Q: How can ads for things that I’ve only talked to others about magically show up on Facebook if they aren’t listening to my conversations?
A: Taken at face value with little understanding about how targeted digital advertising has evolved, it would be easy to draw the conclusion that the Big Tech companies are spying on us by listening to our conversations.
Advertising technology has gone from “if you’re interested in this item, you’re probably also interested in this item” to highly predictive targeting based on the huge amount of data points that they track every single second of the day.
It’s technically impractical
Facebook has roughly 2.85 billion active users a month, so in order to listen to everyone’s conversations 24/7 to deliver ads, it would require an enormous amount of processing power and storage that would be cost-prohibitive.
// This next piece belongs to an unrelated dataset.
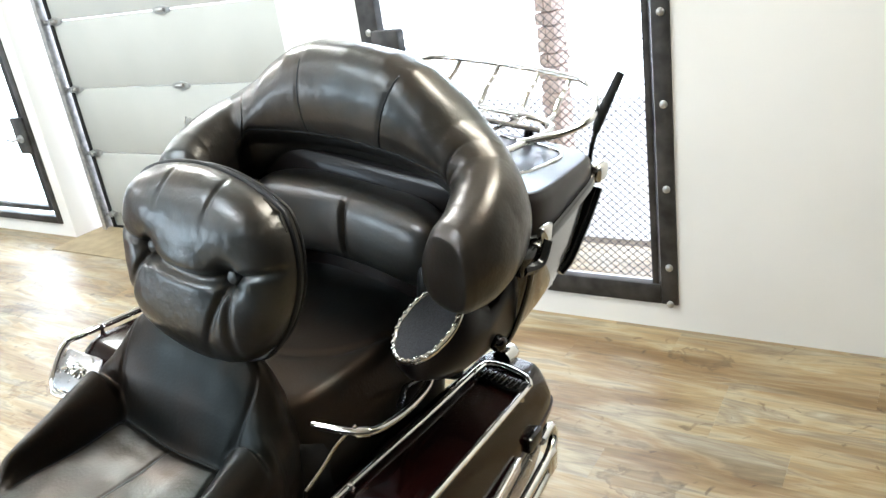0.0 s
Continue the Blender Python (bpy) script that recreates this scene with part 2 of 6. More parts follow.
def wood_material(name):
    m = material(name, (0.27, 0.205, 0.120), 0.44, spec=0.68, alt=(0.43, 0.345, 0.215), vary_scale=2.2, random_tint=0.13, stretch=(0.7, 4.2, 1.0), bump=0.12,
                 bump_scale=30, rough_vary=0.08)
    nt = m.node_tree
    b = nt.nodes["Principled BSDF"]
    info = nt.nodes.new("ShaderNodeObjectInfo")
    tc, mp = nt.nodes["Texture Coordinate"], nt.nodes["Mapping"]
    comb = nt.nodes.new("ShaderNodeVectorMath")
    comb.operation = "SCALE"
    comb.inputs[0].default_value = (37.0, 11.0, 5.0)
    nt.links.new(info.outputs["Random"], comb.inputs["Scale"])
    nt.links.new(comb.outputs[0], mp.inputs["Location"])
    base_noise = [n for n in nt.nodes if n.bl_idname == "ShaderNodeTexNoise"][0]
    base_noise.inputs["Distortion"].default_value = 1.5
    ramp0 = [n for n in nt.nodes if n.bl_idname == "ShaderNodeValToRGB"][0].color_ramp
    ramp0.elements[0].position, ramp0.elements[1].position = 0.30, 0.72
    ramp0.elements[1].color = (0.39, 0.345, 0.265, 1)
    for place, tone in ((0.42, (0.33, 0.228, 0.112, 1)), (0.52, (0.40, 0.322, 0.205, 1)), (0.60, (0.26, 0.205, 0.135, 1))):
        ramp0.elements.new(place).color = tone
    for stop in ramp0.elements:
        stop.color = (stop.color[0] * 0.96, stop.color[1], stop.color[2], 1)
    # fine grain and grey-brown weathered streaks
    grain = nt.nodes.new("ShaderNodeTexNoise")
    grain.inputs["Scale"].default_value, grain.inputs["Detail"].default_value = 9.0, 8.0
    mp2 = nt.nodes.new("ShaderNodeMapping")
    mp2.inputs["Scale"].default_value = (0.7, 14.0, 1.0)
    nt.links.new(tc.outputs["Object"], mp2.inputs[0])
    nt.links.new(comb.outputs[0], mp2.inputs["Location"])
    nt.links.new(mp2.outputs[0], grain.inputs["Vector"])
    mix = nt.nodes.new("ShaderNodeMixRGB")
    mix.blend_type = "MULTIPLY"
    mix.inputs[0].default_value = 0.50
    ramp = nt.nodes.new("ShaderNodeValToRGB")
    ramp.color_ramp.elements[0].color, ramp.color_ramp.elements[1].color = (0.45, 0.42, 0.38, 1), (1, 1, 1, 1)
    ramp.color_ramp.elements[0].position, ramp.color_ramp.elements[1].position = 0.24, 0.6
    nt.links.new(grain.outputs["Fac"], ramp.inputs[0])
    # blotches and scuffs that run over several boards
    geo = nt.nodes.new("ShaderNodeNewGeometry")
    blot = nt.nodes.new("ShaderNodeTexNoise")
    blot.inputs["Scale"].default_value, blot.inputs["Detail"].default_value, blot.inputs["Distortion"].default_value = 2.6, 6.0, 0.8
    streak = nt.nodes.new("ShaderNodeMapping")
    streak.inputs["Scale"].default_value = (0.42, 1.9, 1.0)
    nt.links.new(geo.outputs["Position"], streak.inputs[0])
    nt.links.new(streak.outputs[0], blot.inputs["Vector"])
    blot_ramp = nt.nodes.new("ShaderNodeValToRGB")
    blot_ramp.color_ramp.elements[0].color, blot_ramp.color_ramp.elements[1].color = (0.56, 0.43, 0.27, 1), (1, 1, 1, 1)
    blot_ramp.color_ramp.elements[0].position, blot_ramp.color_ramp.elements[1].position = 0.36, 0.58
    nt.links.new(blot.outputs["Fac"], blot_ramp.inputs[0])
    scuff = nt.nodes.new("ShaderNodeTexNoise")
    scuff.inputs["Scale"].default_value, scuff.inputs["Detail"].default_value, scuff.inputs["Distortion"].default_value = 7.0, 4.0, 2.5
    nt.links.new(geo.outputs["Position"], scuff.inputs["Vector"])
    scuff_ramp = nt.nodes.new("ShaderNodeValToRGB")
    scuff_ramp.color_ramp.elements[0].color, scuff_ramp.color_ramp.elements[1].color = (0.45, 0.38, 0.32, 1), (1, 1, 1, 1)
    scuff_ramp.color_ramp.elements[0].position, scuff_ramp.color_ramp.elements[1].position = 0.26, 0.36
    nt.links.new(scuff.outputs["Fac"], scuff_ramp.inputs[0])
    marks = nt.nodes.new("ShaderNodeMixRGB")
    marks.blend_type = "MULTIPLY"
    marks.inputs[0].default_value = 1.0
    nt.links.new(blot_ramp.outputs[0], marks.inputs[1])
    nt.links.new(scuff_ramp.outputs[0], marks.inputs[2])
    # knots: dark irregular rings, a few to the square metre
    vor = nt.nodes.new("ShaderNodeTexVoronoi")
    vor.voronoi_dimensions = "2D"
    vor.inputs["Scale"].default_value = 1.5
    bend = nt.nodes.new("ShaderNodeVectorMath")
    bend.operation = "MULTIPLY_ADD"
    nt.links.new(scuff.outputs["Color"], bend.inputs[0])
    bend.inputs[1].default_value = (0.16, 0.16, 0.0)
    squeeze = nt.nodes.new("ShaderNodeMapping")
    squeeze.inputs["Scale"].default_value = (0.6, 1.1, 0.0)
    nt.links.new(geo.outputs["Position"], squeeze.inputs[0])
    nt.links.new(squeeze.outputs[0], bend.inputs[2])
    nt.links.new(bend.outputs[0], vor.inputs["Vector"])
    knot = nt.nodes.new("ShaderNodeValToRGB")
    knot.color_ramp.elements[0].position, knot.color_ramp.elements[1].position = 0.07, 0.105
    knot.color_ramp.elements[0].color, knot.color_ramp.elements[1].color = (0.74, 0.68, 0.6, 1), (0.30, 0.23, 0.17, 1)
    knot.color_ramp.elements.new(0.125).color = (1, 1, 1, 1)
    nt.links.new(vor.outputs["Distance"], knot.inputs[0])
    knotted = nt.nodes.new("ShaderNodeMixRGB")
    knotted.blend_type = "MULTIPLY"
    knotted.inputs[0].default_value = 0.6
    nt.links.new(marks.outputs[0], knotted.inputs[1])
    nt.links.new(knot.outputs[0], knotted.inputs[2])
    old = b.inputs["Base Color"].links[0].from_socket
    nt.links.new(old, mix.inputs[1])
    nt.links.new(ramp.outputs[0], mix.inputs[2])
    worn = nt.nodes.new("ShaderNodeMixRGB")
    worn.blend_type = "MULTIPLY"
    worn.inputs[0].default_value = 0.95
    nt.links.new(mix.outputs[0], worn.inputs[1])
    nt.links.new(knotted.outputs[0], worn.inputs[2])
    nt.links.new(worn.outputs[0], b.inputs["Base Color"])
    return m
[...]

My back of the napkin estimate is that it would generate roughly 4 exabytes of audio data per day, which translates to 4 million terabytes per day that would all have to be processed rather quickly for this conspiracy to be true.
They would also have to figure out how to keep such a huge program under wraps since it would take a large number of programmers and hardware techs to make this all work with no one ever leaking anything about the project.
They don’t need to listen to your conversations
The sad fact is that Facebook has so many ways to predict which ads might resonate with you that are more efficient than figuring out how to listen to everyone’s conversations.
When an advertiser creates an ad campaign on Facebook, they start by listing out the age, gender, location, interests, etc. of their target customer. This information is just the beginning of how you become a target of a specific ad.
Let’s take the scenario where someone you recently met told you about a new product that they are using and how much they love it in a casual conversation.
That person has obviously made it known to the advertising world that they have an interest in the product because they searched for it and in this case, made a purchase of it.
The location-based tracking that’s ongoing knows that you and this person were in the same location together.
If you fit the demographics for the product, an ad will likely be delivered to you in the near future because they know that you were just in contact with someone that liked the product.
This is just a simple example of the AI used to predict ads, which is exponentially more sophisticated.
It’s been there all along
There’s another possibility that doesn’t require much imagination since we’re all bombarded with ads throughout the day.
The product was being advertised to you for a while, but because you’re exposed to an estimated 4,000 to 10,000 ads per day, you didn’t really ‘see’ the ad until it came up in a conversation.